§ **Available data**
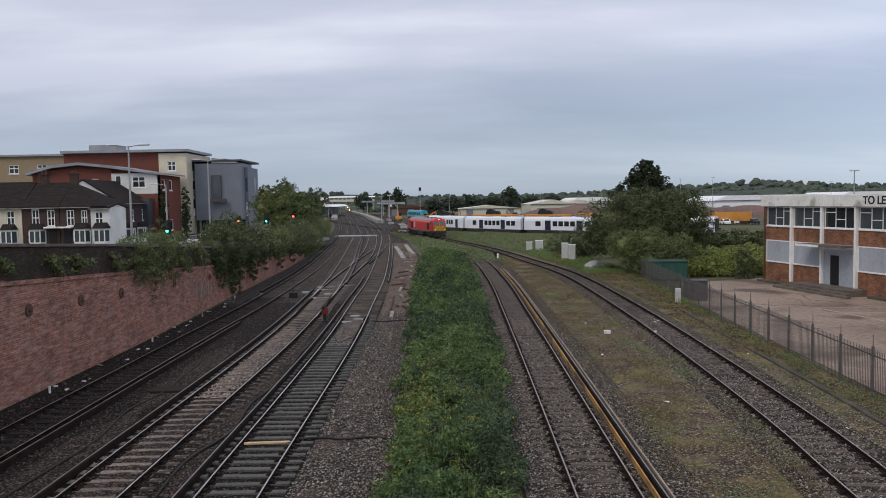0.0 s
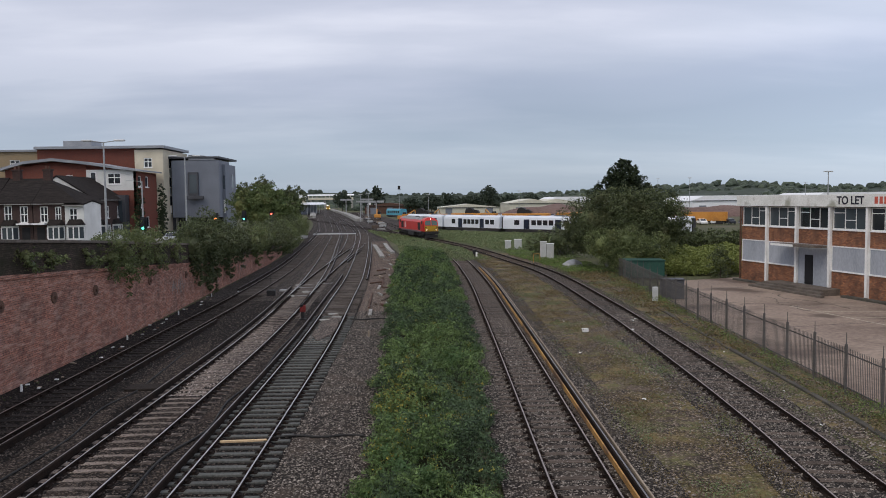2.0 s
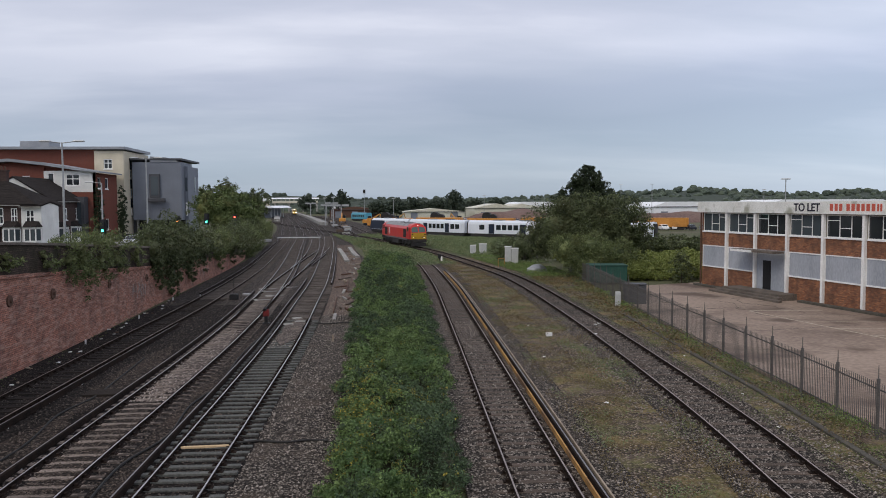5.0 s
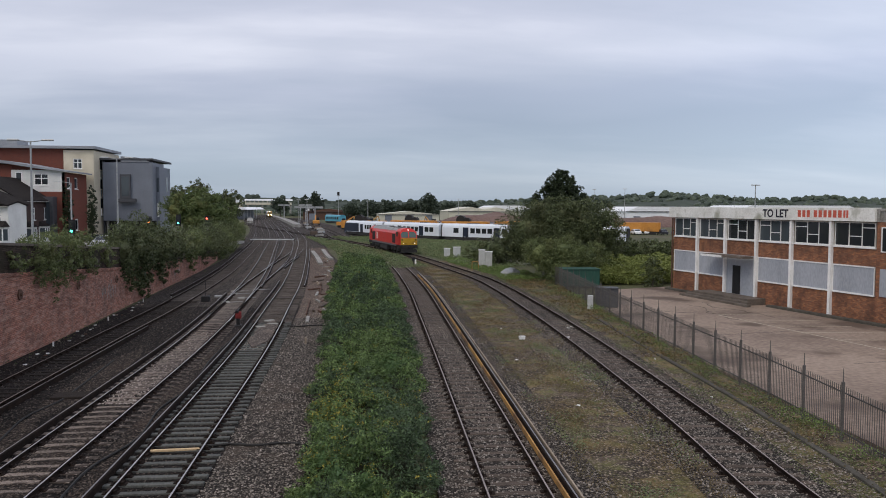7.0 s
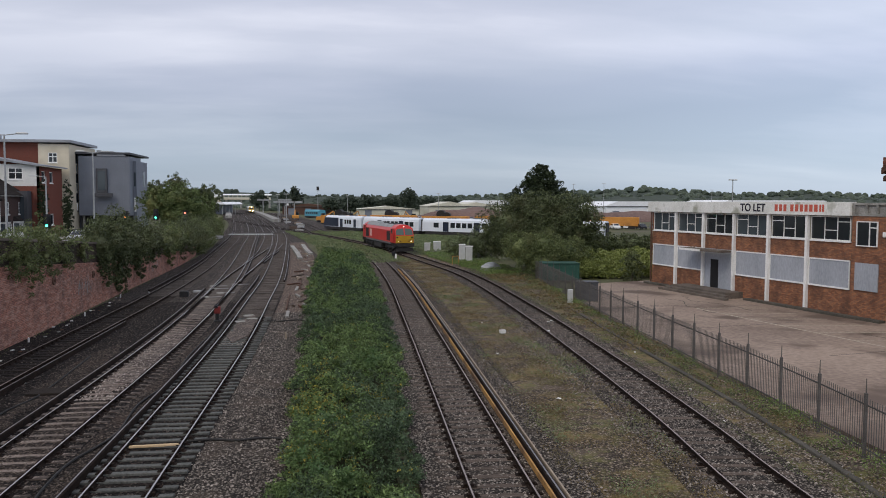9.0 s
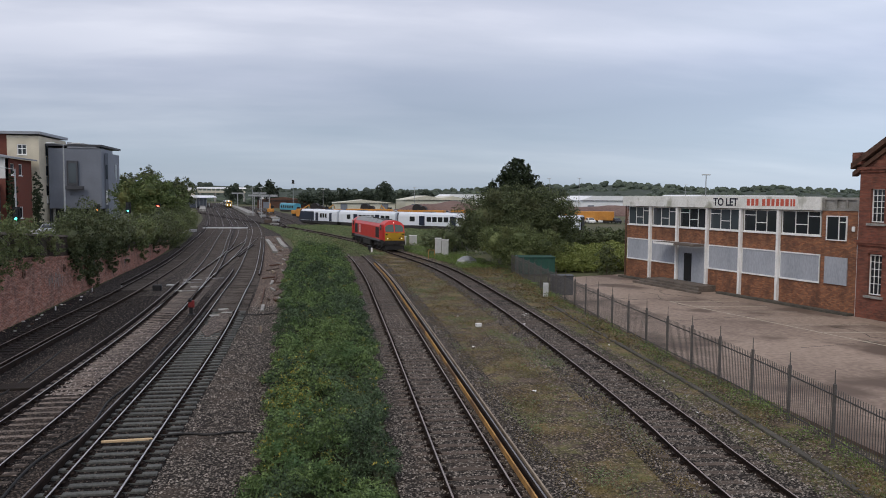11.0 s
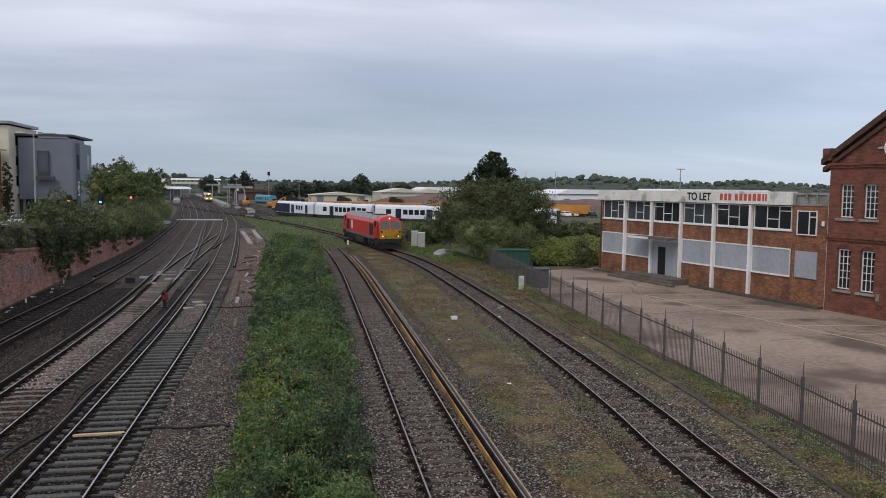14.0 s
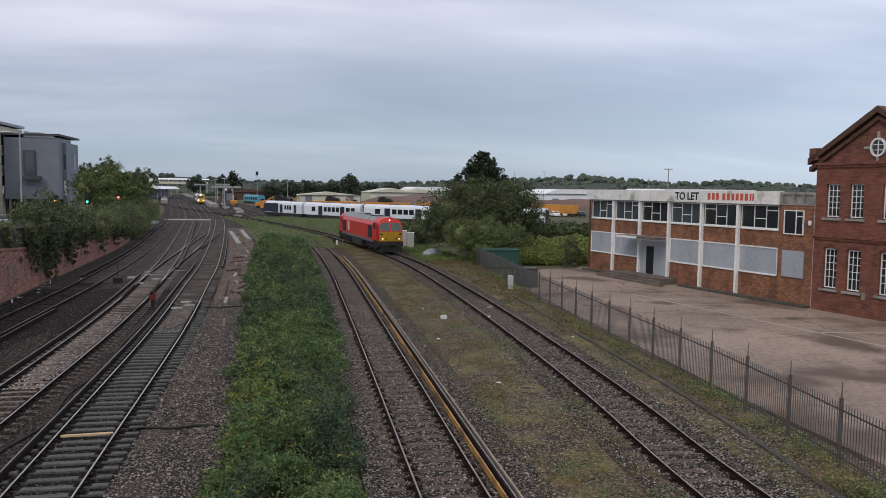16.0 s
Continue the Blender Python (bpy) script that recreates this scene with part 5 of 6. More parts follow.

§ **What to produce**
Without the pictures, repeat the listing above exactly.

§ **Exercise answer**
0.0 s
2.0 s
5.0 s
7.0 s
9.0 s
11.0 s
14.0 s
16.0 s
Continue the Blender Python (bpy) script that recreates this scene with part 5 of 6. More parts follow.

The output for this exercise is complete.